[Raw records]
============================================================
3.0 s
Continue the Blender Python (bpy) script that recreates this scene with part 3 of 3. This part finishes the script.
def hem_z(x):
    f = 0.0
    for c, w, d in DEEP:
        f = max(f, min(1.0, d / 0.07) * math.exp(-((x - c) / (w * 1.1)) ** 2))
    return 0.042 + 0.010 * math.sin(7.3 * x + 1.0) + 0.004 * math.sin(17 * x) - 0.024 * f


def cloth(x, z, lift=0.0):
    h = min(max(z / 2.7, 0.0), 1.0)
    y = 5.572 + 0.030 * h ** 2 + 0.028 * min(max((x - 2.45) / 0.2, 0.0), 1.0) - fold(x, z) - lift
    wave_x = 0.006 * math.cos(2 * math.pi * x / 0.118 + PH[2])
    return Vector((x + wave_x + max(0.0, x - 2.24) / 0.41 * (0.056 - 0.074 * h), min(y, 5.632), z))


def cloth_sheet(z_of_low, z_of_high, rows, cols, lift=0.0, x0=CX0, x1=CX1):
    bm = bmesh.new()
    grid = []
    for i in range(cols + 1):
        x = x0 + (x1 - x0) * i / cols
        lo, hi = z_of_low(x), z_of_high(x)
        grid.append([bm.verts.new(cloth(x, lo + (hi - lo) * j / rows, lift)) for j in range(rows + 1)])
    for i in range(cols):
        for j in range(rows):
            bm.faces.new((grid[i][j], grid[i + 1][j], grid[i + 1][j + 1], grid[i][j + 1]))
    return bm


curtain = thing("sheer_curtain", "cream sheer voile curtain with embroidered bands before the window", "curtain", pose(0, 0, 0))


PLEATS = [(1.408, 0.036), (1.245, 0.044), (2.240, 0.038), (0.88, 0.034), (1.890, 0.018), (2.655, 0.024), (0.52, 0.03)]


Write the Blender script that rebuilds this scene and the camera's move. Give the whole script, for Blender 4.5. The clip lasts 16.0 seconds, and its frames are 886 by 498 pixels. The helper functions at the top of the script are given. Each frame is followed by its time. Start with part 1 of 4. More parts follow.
============================================================
--- Your goal ---
Which lines contain the word "scene"? Copy each of them.

--- Answer to this task ---
Continue the Blender Python (bpy) script that recreates this scene with part 3 of 3. This part finishes the script.
Write the Blender script that rebuilds this scene and the camera's move. Give the whole script, for Blender 4.5. The clip lasts 16.0 seconds, and its frames are 886 by 498 pixels. The helper functions at the top of the script are given. Each frame is followed by its time. Start with part 1 of 4. More parts follow.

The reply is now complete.